You’d never know this about canyon country (unless of course you’re a geologist) but there is a lot of salt under the surface — a humongous amount of it, as much as 15,000 feet thick in places. This fact isn’t so unusual when places like the Great Salt Lake and the Bonneville Salt Flats come to mind. It’s just that you don’t see it in southern Utah. Here is a clue that millions of years ago, this area was a vast sea bed.
The interesting thing about salt is this: it acts like a liquid when under tremendous pressure, in this case provided by the massive weight of the sedimentary rocks above, and like liquid it gets shoved around wherever there is little resistance. Where the crust is thin or weak, the salt will push up to create enormous domes or fracture the overlying rock along faults. Both of these phenomena happened in Arches National Park.
This beautiful park has the highest concentration of natural stone arches in the world with over 2,000 already counted. Only a handful of them are accessible by short trails, including one (Landscape Arch) whose span exceeds three football fields in length.
Our first hike at Arches was alongside a soaring, eroded fin called Park Avenue, named presumably for its resemblance to a row of high-rises. The trail slowly descends over slickrock before it ends up a mile away at Courthouse Towers. The Three Gossips are nearby, as is Sheep Rock for its likeness to, you guessed it, a sheep.

Our first introduction to an arch was Delicate Arch (top photo). It is so iconic that it appears on Utah’s license plates. What is unusual is its free-standing shape, sort of McDonald’s-style. Some have commented that it also looks like cowboy chaps. The climb up to the arch meanders over broad expanses of slickrock. Across the canyon you can see salt domes. A narrow ledge over 100 ft above a dry wash is the final leg of the hike before Delicate Arch comes into view. In front of it, a large sandstone amphitheater carved out like a giant bowl invites hikers to rest and ponder this geological specimen. The arch itself, 52 feet high, sits precariously on the rim of a deep canyon.
The Devils Garden Trail rewards the hiker with eight arches along its 3-mile length, including the expansive and fragile Landscape Arch. This hike, possibly the best in the park, took us the entire afternoon. Portions of it were moderately difficult with a fair amount of climbing.

In 1991, a large section of Landscape Arch collapsed, making it thinner and emphasizing the ephemeral nature of arches. For safety’s sake, you can no longer hike up to it; the loop trail underneath has been closed by the Park Service. Landscape will eventually fall down and the world’s longest rock span will disappear forever.

In fact, one of the arches along this trail (Wall Arch) collapsed recently on August 4 and is now gone. We were fortunate to have seen it. Other arches along the Devils Garden trail include Skyline, Tunnel, Pine Tree, Partition, Navajo, Private and Double O. As part of the trail to Double O Arch, you must walk along the ridge of a fin, a really unique experience.
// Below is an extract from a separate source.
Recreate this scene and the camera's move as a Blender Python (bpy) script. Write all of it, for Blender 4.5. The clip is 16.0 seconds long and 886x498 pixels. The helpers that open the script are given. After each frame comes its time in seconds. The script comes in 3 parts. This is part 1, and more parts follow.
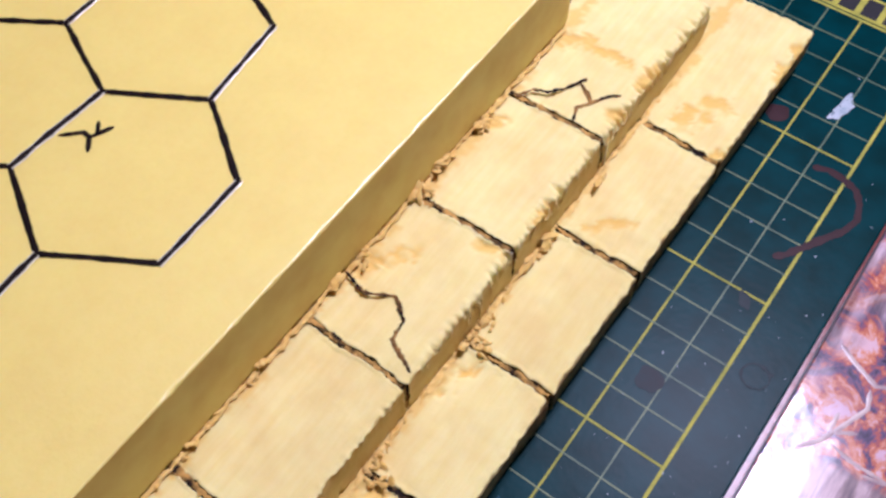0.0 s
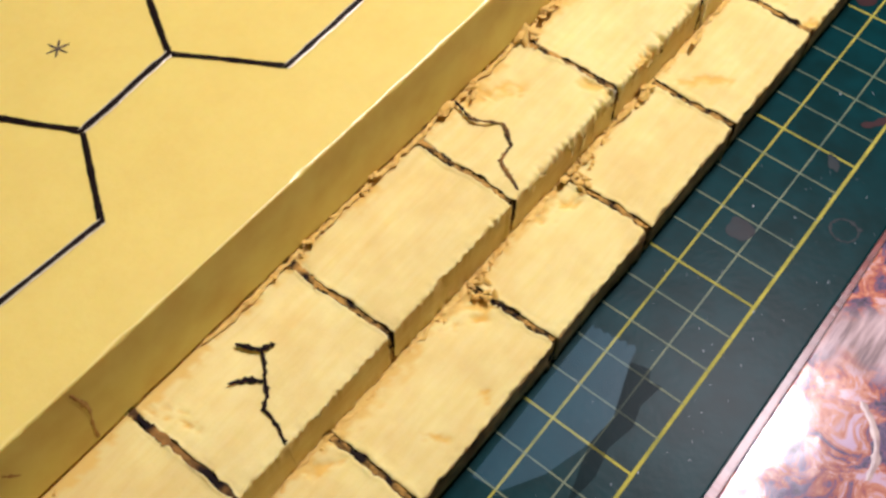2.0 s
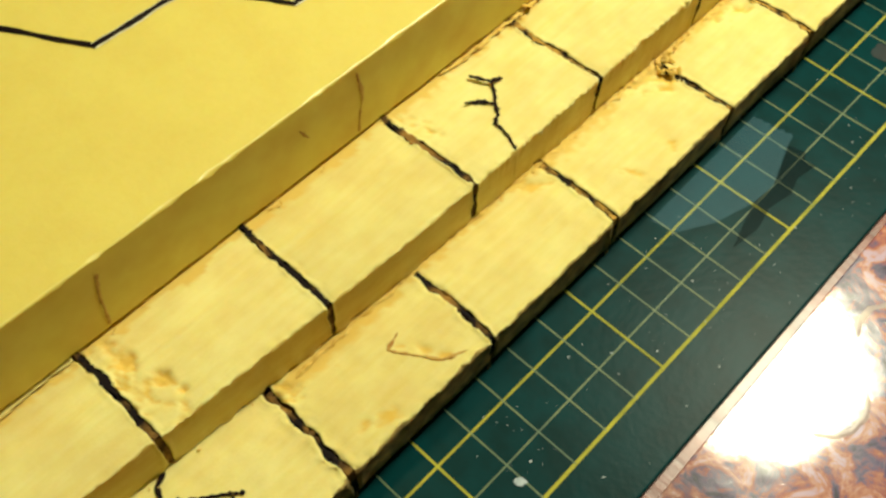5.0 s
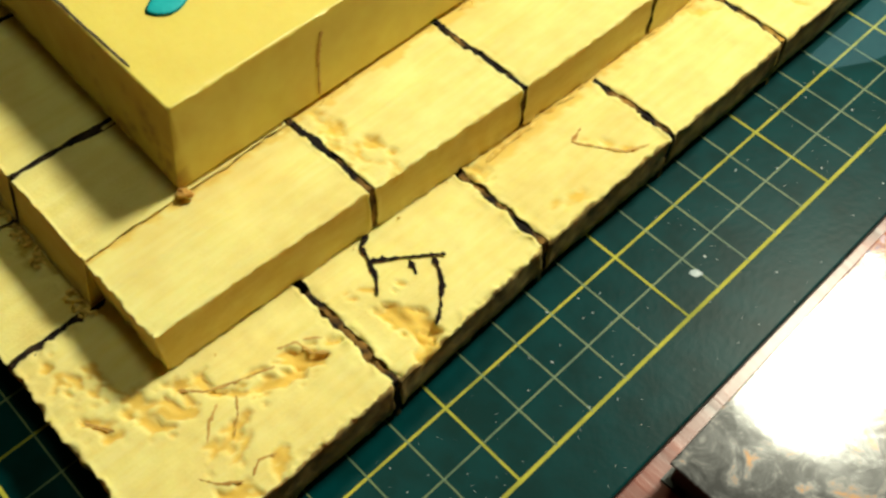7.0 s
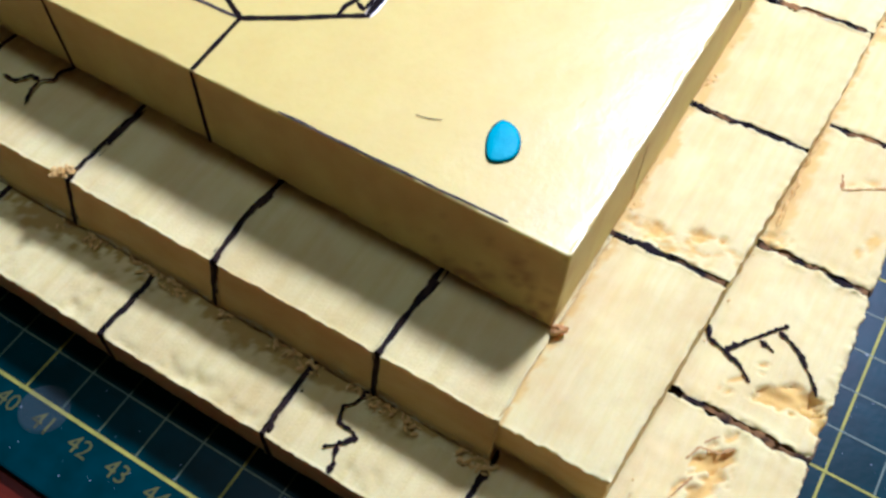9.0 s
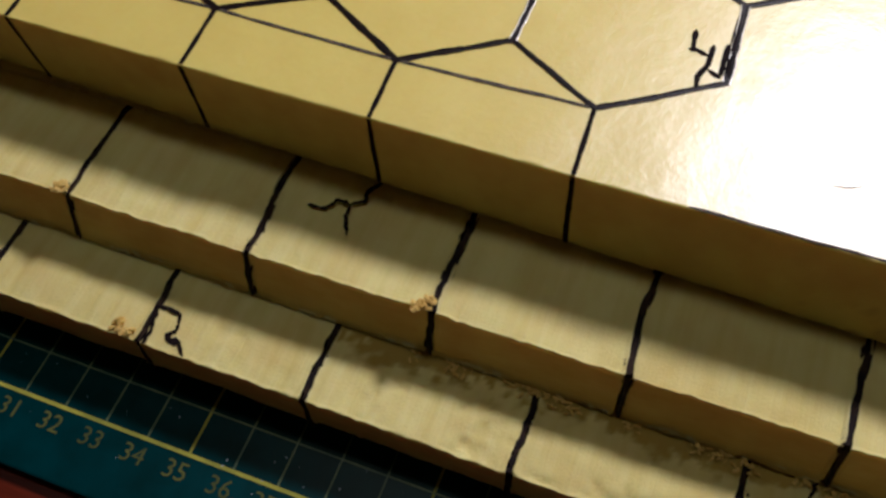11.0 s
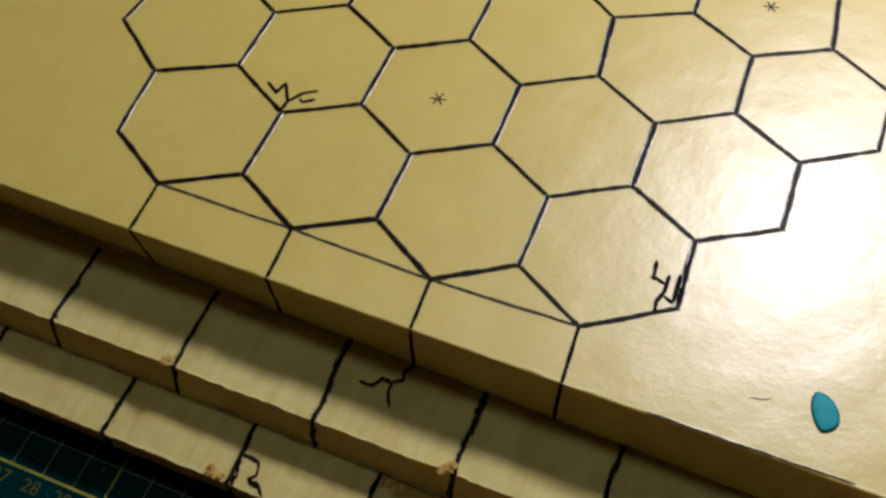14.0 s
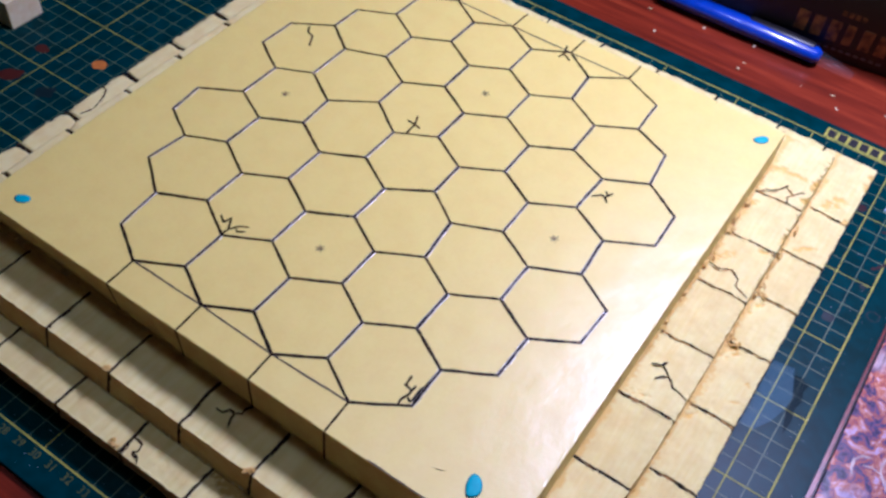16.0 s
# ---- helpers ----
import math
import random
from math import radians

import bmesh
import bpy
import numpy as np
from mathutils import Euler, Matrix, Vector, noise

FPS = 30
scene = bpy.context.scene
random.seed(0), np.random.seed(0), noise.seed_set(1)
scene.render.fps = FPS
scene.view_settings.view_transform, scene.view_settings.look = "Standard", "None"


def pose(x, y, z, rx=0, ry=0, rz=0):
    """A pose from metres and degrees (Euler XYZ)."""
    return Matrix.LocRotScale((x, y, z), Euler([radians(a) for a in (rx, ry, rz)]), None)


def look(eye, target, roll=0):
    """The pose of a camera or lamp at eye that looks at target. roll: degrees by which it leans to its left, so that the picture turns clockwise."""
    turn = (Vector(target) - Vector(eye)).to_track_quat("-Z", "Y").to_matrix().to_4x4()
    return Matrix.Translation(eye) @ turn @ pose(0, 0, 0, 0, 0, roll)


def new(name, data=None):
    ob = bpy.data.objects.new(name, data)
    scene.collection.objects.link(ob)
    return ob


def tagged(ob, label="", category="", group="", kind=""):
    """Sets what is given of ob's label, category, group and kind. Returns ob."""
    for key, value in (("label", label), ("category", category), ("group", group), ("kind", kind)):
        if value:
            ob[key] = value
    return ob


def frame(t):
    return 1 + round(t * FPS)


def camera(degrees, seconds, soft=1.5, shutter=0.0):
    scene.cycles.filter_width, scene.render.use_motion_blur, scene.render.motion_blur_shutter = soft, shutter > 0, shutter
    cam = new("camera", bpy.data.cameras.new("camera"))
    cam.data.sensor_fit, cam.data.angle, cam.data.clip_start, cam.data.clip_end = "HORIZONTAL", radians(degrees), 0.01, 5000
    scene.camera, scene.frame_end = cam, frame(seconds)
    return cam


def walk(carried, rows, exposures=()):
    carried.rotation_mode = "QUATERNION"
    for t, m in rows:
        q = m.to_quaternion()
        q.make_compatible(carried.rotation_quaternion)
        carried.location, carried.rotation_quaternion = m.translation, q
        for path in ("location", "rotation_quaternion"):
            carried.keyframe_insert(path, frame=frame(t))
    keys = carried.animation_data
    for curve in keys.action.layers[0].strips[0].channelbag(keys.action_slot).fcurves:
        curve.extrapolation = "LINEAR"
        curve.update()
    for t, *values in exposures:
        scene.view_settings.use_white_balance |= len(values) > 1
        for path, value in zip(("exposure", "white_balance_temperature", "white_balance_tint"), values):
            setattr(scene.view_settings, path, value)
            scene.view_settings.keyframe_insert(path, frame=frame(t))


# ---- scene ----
# Plan in centimetres: x along the numbered edge of the mat, y across it, z up from the mat's face.
from collections import defaultdict

cam = camera(49.54, 16.0, soft=2.8)
PATH = [
    (0, (0.5746, 0.1697, 0.2080), (0.5105, 0.2500, 0.0364), -2.56),
    (0.5, (0.5770, 0.1628, 0.2047), (0.5119, 0.2427, 0.0334), -2.80),
    (1, (0.5776, 0.1502, 0.1991), (0.5117, 0.2319, 0.0289), -2.07),
    (1.5, (0.5791, 0.1402, 0.1966), (0.5123, 0.2200, 0.0259), -2.00),
    (2, (0.5826, 0.1281, 0.1935), (0.5143, 0.2074, 0.0231), -1.84),
    (2.5, (0.5854, 0.1170, 0.1915), (0.5169, 0.1945, 0.0204), -1.67),
    (3, (0.5888, 0.1067, 0.1903), (0.5192, 0.1822, 0.0187), -1.86),
    (5.5, (0.5992, 0.0377, 0.1891), (0.5246, 0.1157, 0.0207), 1.08),
    (6, (0.6025, 0.0246, 0.1808), (0.5237, 0.1001, 0.0132), -0.40),
    (6.5, (0.6050, 0.0085, 0.1709), (0.5271, 0.0832, 0.0025), -0.14),
    (7, (0.6037, -0.0033, 0.1714), (0.5251, 0.0732, 0.0041), 0.47),
    (7.5, (0.6031, -0.0145, 0.1770), (0.5225, 0.0643, 0.0118), 0.25),
    (8, (0.5950, -0.0281, 0.1844), (0.5161, 0.0533, 0.0196), -1.27),
    (8.5, (0.5595, -0.0389, 0.1862), (0.4901, 0.0473, 0.0196), -1.49),
    (9, (0.5198, -0.0472, 0.1856), (0.4631, 0.0457, 0.0178), -0.03),
    (9.5, (0.4937, -0.0507, 0.1843), (0.4425, 0.0412, 0.0142), -2.19),
    (10, (0.4704, -0.0581, 0.1844), (0.4226, 0.0365, 0.0148), -3.04),
    (12.5, (0.3961, -0.0639, 0.1926), (0.3574, 0.0338, 0.0225), -2.76),
    (13, (0.3956, -0.0615, 0.1943), (0.3577, 0.0374, 0.0247), -2.48),
    (13.5, (0.4010, -0.0557, 0.2151), (0.3632, 0.0445, 0.0462), -2.09),
    (14, (0.4185, -0.0587, 0.2638), (0.3792, 0.0382, 0.0933), -0.52),
    (14.5, (0.4540, -0.0567, 0.3216), (0.4084, 0.0322, 0.1484), 1.52),
    (15, (0.4855, -0.0507, 0.3668), (0.4329, 0.0350, 0.1939), 4.72),
    (15.5, (0.5109, -0.0541, 0.4037), (0.4538, 0.0327, 0.2328), 5.78),
    (16, (0.5362, -0.1047, 0.3869), (0.4720, 0.0079, 0.2346), 6.36),
]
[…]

It used to be that a walk like this would’ve been considered a journey into remote areas, but nowadays you’re likely to see, as we did, hikers jabbering on their cell phones.
Here, in the northern section of the park, you can clearly see the amazing concentration of eroded fins, both from the road and on the Devils Garden hike. Though not readily apparent at ground-level, an aerial view shows their startlingly parallel alignment (also see Geology notes below).

Edward Abbey: His experiences at Arches as a park ranger was the basis for Edward Abbey’s iconoclastic, radical views on environmentalism and federal land management policies. Some say that his writings inspired the current eco-terrorism movement. Interestingly though, his books are widely available at the national park bookstores.
Geology notes: Arches National Park showcases Entrada sandstone, a vivid salmon-colored formation. The brittle composition of sandstone contributed to its fracturing in rows parallel to the direction of travel long ago of the vast salt deposits underneath. Normal erosion wore away the sandstone along the fracture lines to further sculpt the fins. Through a combination of weak spots, ice wedging and water erosion, lower sections of fins fell away, leaving voids that signal the onset of arch building.
At about the time the Rockies were being formed, a vast portion of crust got pushed downward in an area known as the Paradox Basin. The seawater that filled the basin eventually got cut off and evaporation left behind the immense salt beds. Geologists think this process took place many times. The results of the upward pressure of salt deposits can be seen from the Salt Valley and the Fiery Furnace overlooks. Bulges in the exposed Morrison, Dakota and Mancos formations in the valley are eroded mounds painted in striped layers of unearthly pale greens and grays. From above, the salt valley looks oddly out-of-place.